Sunday, March 16, 2008

The Economics of Voting Information

Voting Americans have feelings about their social and economic status. Therefore, they will vote on those feelings. Assuming that we have an election procedure with negligible problems of corruption, Americans as a collective can voice their opinions on issues.

Here's why:

Firstly, we have a market of candidates who each signal their capabilities in the political world. Take the monopolistically competitive market of the Presidential Elections, where the parties with the most market or political power are the Democratic and Republican Party. Hillary Clinton and Barack Obama have exchanged blows on who has the most character, political will, and experience to provide an optimal period of leadership and prosperity. This is one way we can acquire information about our candidates.

Aside from the self-congratulations of politicians, pundits can serve as external signals of information. The media can reveal past voting records and behind-the-scenes personality sketches of each candidate. Let's not forget our special-interest organizations that each put together fact-based observations with a partisan edge on those running for or in office. Because specialization occurs in analyzing voting records and voting history by interest groups, the market for political candidates is beyond information-efficient. We not only have pure information to use to make a choice at the voting booth but we also have analyses and opinions by commentators, pundits, and single issue experts that voters trust. This would allow voters to make rational choices on candidates based on their values and special issues important to them.

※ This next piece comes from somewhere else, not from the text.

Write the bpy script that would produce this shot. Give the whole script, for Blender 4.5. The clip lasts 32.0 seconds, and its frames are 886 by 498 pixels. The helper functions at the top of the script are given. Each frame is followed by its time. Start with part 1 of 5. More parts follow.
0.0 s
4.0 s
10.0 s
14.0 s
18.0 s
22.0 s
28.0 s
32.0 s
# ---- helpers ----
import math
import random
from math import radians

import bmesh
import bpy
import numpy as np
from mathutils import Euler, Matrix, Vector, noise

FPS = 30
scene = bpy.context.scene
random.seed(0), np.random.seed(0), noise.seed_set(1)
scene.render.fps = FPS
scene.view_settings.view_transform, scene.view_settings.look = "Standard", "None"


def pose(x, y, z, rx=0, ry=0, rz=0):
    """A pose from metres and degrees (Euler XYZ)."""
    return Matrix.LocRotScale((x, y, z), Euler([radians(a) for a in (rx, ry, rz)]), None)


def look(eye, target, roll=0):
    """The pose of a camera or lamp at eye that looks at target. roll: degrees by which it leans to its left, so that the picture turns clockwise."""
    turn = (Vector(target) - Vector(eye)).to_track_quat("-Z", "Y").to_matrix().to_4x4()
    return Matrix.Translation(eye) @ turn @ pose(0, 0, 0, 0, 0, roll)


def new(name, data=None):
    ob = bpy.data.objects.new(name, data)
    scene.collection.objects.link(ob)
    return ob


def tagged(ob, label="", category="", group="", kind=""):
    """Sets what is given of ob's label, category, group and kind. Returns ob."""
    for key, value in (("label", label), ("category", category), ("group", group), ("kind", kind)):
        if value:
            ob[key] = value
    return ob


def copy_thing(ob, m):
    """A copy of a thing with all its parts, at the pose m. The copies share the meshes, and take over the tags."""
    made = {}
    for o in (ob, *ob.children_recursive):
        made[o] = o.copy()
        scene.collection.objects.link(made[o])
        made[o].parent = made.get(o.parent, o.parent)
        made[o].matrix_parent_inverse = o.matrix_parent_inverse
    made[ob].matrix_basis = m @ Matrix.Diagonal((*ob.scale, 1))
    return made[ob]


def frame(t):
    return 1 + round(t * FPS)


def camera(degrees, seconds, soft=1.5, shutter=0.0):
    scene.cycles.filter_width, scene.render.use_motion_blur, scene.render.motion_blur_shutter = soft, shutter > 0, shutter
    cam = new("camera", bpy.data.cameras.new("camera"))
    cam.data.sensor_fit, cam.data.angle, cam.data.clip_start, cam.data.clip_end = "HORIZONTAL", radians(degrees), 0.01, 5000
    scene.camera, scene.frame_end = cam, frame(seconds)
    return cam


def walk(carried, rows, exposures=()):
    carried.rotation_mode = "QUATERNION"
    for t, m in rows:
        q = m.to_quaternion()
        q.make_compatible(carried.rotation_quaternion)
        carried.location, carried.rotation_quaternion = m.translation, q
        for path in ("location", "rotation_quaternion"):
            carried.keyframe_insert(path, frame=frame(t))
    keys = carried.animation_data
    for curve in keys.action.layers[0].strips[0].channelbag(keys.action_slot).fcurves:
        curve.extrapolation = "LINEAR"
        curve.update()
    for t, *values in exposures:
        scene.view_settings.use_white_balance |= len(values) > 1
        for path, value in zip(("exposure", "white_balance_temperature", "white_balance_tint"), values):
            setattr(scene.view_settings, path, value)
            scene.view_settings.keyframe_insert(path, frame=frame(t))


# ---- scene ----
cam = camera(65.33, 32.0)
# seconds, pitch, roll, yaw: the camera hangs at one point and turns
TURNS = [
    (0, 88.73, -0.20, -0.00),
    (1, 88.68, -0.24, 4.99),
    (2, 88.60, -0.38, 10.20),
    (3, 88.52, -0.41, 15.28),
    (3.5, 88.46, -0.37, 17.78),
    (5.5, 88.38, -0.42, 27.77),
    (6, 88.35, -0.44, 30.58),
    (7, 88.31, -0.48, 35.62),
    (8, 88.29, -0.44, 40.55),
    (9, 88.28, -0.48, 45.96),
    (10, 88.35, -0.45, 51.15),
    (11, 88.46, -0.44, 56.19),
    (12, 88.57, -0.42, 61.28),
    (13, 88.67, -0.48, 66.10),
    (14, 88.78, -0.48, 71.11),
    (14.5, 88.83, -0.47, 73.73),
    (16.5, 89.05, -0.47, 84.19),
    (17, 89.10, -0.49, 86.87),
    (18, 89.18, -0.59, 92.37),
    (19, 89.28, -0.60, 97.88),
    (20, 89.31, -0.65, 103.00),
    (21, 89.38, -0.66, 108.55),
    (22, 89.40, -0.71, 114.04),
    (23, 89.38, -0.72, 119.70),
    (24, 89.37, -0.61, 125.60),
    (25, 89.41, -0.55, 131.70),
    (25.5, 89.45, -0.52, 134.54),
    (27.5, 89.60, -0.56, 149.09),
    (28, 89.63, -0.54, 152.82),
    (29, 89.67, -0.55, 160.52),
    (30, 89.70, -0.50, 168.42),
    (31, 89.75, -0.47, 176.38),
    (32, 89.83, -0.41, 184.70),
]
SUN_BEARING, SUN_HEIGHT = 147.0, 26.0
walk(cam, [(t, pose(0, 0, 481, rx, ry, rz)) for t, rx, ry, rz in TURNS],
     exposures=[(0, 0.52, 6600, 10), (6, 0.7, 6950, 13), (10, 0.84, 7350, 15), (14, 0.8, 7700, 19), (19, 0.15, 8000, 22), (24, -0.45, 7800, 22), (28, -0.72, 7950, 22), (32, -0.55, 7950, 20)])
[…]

I would make the point that since the political parties have oligopolistic market power over our voting system, there are some deadweight losses or social costs since we can't choose candidates wholly on what we believe. As an example: the majority of socialists won't vote for the socialist party because they know this party will not win. We can only choose from available candidates closest to our ideas with confidence that our choice amongst the dominant parties will win the election.

There is a very interesting and strong rebuttal to this economic analysis of voting in the USA. Amos Tversky, a Yale psychologist, put together a study that showed people aren't necessarily rational when using the available information people don't react the same way to similar information with a negative or positive twist.

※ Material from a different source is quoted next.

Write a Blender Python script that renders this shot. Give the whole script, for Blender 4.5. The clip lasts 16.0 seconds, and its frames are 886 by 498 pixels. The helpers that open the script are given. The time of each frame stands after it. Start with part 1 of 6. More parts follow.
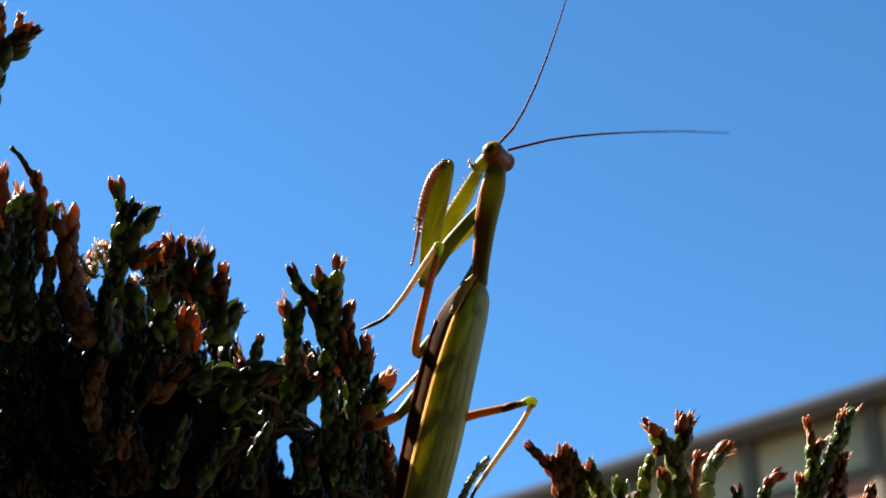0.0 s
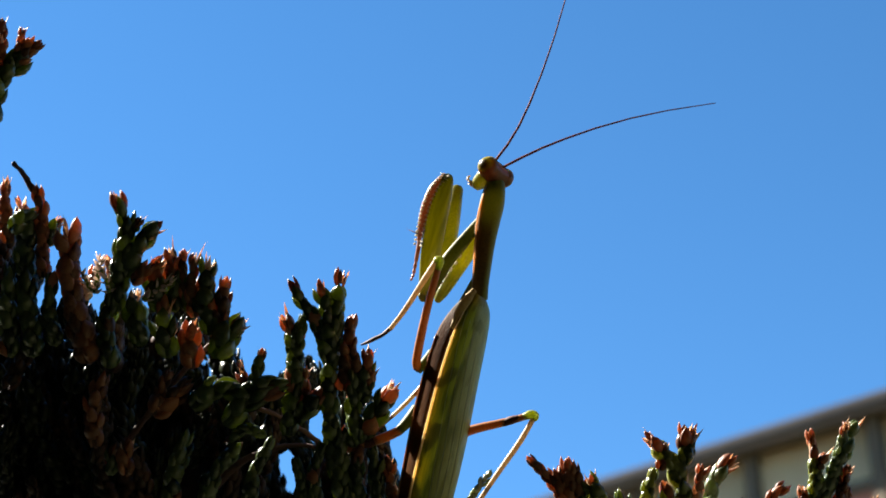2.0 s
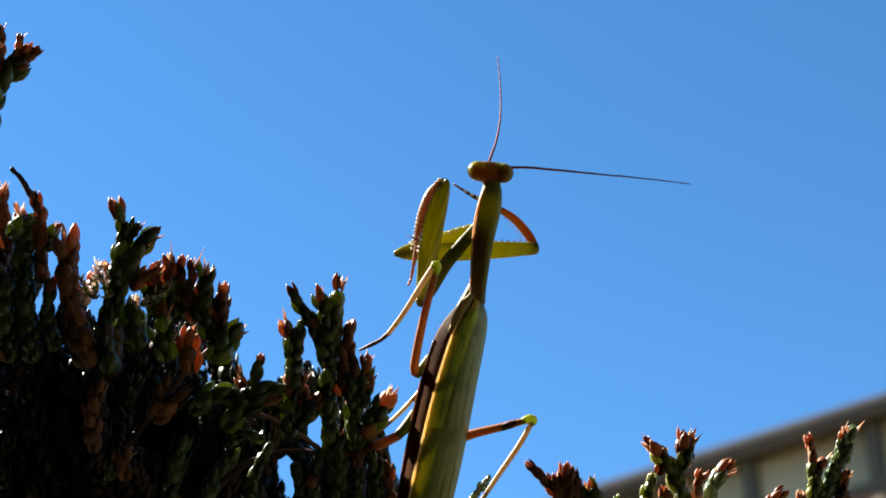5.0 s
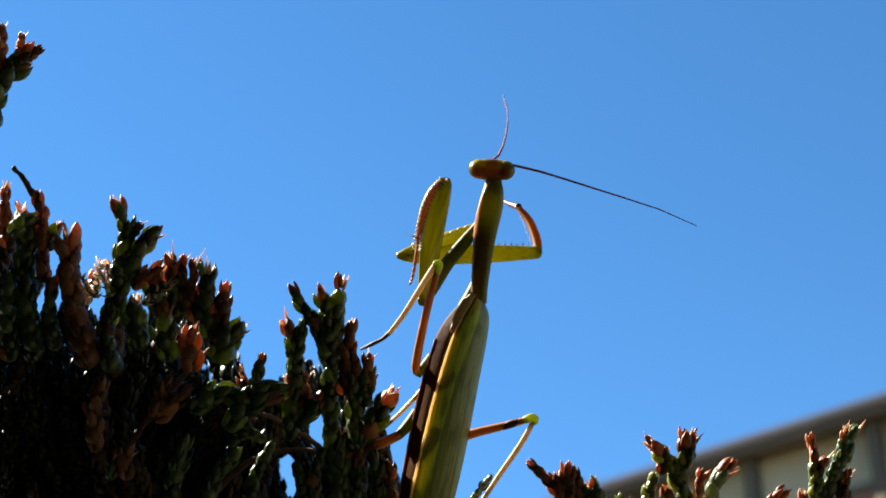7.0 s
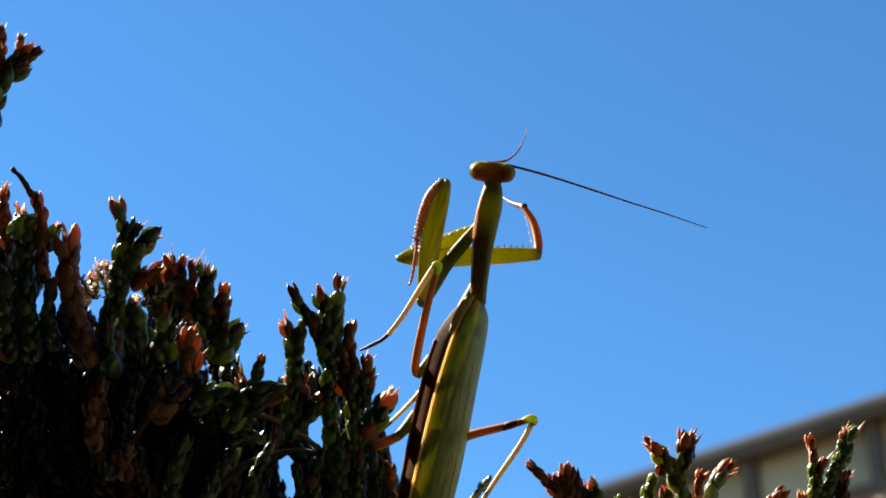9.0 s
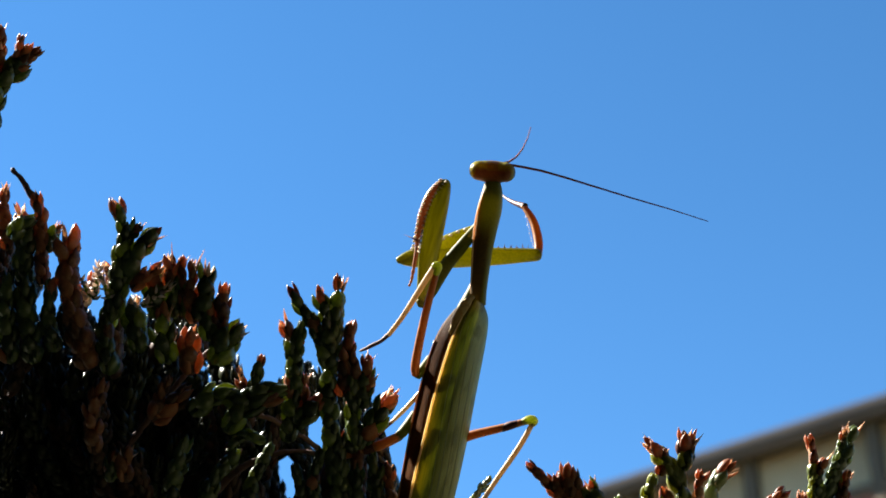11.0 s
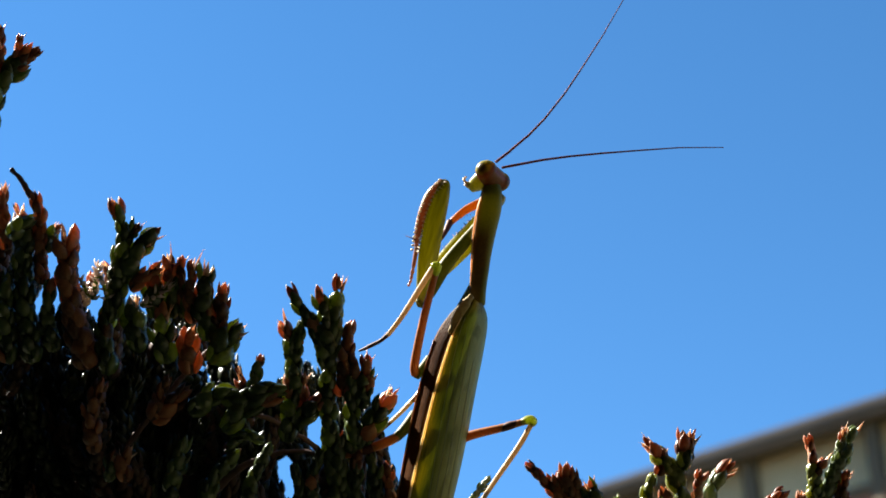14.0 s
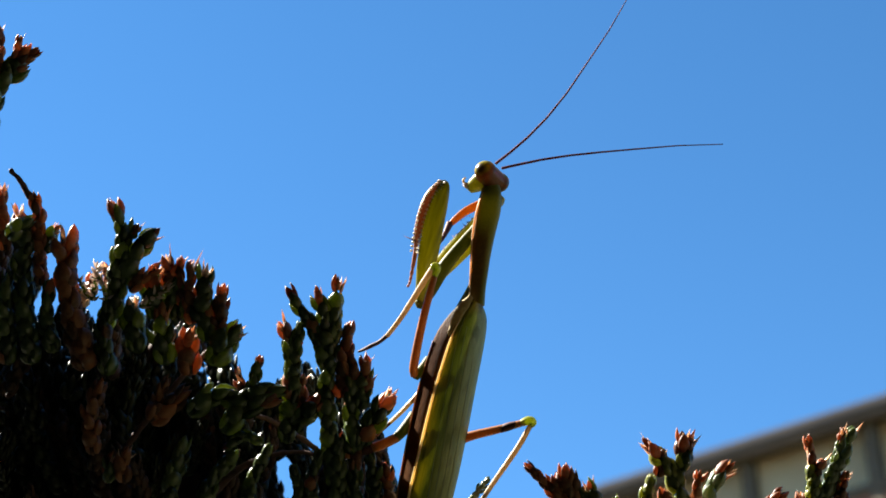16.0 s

I understand the plausibility with this argument as it certainly proves a point about humans and their perception of information. However, I don't believe that Tversky would be right in this case. In politics people will use information preferable to their arguments regardless of what pure information they have at hand.

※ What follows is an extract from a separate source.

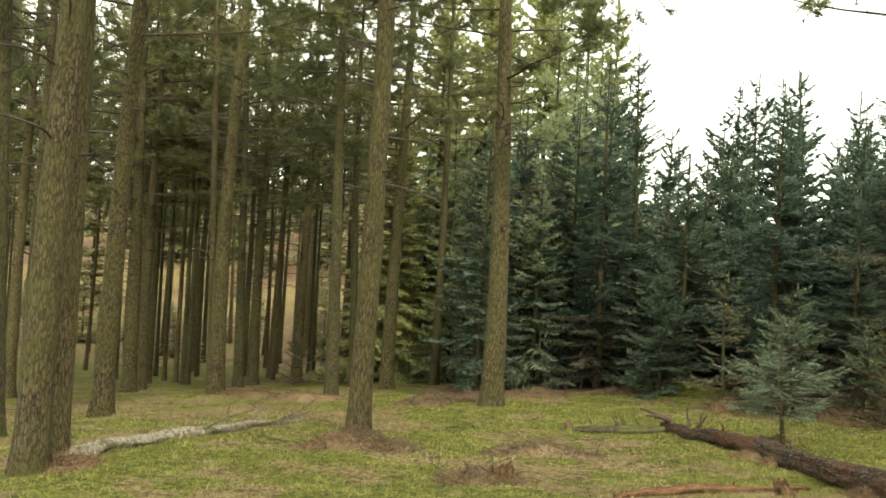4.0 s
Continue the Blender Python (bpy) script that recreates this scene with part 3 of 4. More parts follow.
pine_b = pine("tall grey-brown pine with snapped dead branches", 22, 17.0, 0.2, 0.44, 24, 16, 210, blade=0.11, reach=3.1, dead=34, sides=24, rings=60, relief=0.035, bend=0.2)
pine_c = pine("slender tall pine with long dead branches", 23, 19.0, 0.2, 0.38, 26, 16, 210, blade=0.11, reach=3.0, dead=46, sides=18, rings=40, relief=0.03, bend=0.25)
for k, (x, y, r, lean, to, spin) in enumerate(NEAR_PINES):
    stand((pine_a, pine_b, pine_c)[(k * 2) % 3], x, y, spin, r / 0.2, 0.9 + 0.25 * ((k * 37) % 10) / 10, lean, to)
# the second stem of the forked pine
fork = pine("second stem of a forked pine", 24, 16.0, 0.2, 0.5, 12, 8, 24, dead=16, bend=0.1, flare=0.0)
stand(fork, -12.95, 28.3, 0, 0.75, 1.0, 1.6, 180, -0.2)
remove_template(fork)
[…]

For example, conservative media portray Hillary Clinton as an evil political figure. In other words they are trying to frame information about Clinton in a deceptive light. In my view people are stubborn and want to read or take in information that supports their initial opinions about Clinton. Conservatives read media with a right-wing edge. The information given to them by conservative political pundits and PACs will make no difference in how they react to pure information or facts. They will acquire pure information and frame it in their minds to accommodate conservative values. Overall, I would say that the political market is information-efficient for our own purposes and values.

In conclusion I believe we have a system that works fine with allowing voters to signal their opinions on issues as a collective. It would be more efficient in allowing the collective to signal their values if we had a more open democratic system - at least one that is friendlier to third party runs.

Just as an idea: if this is true, we as a collective are becoming more liberal as time goes on; the median-voter is probably left of center.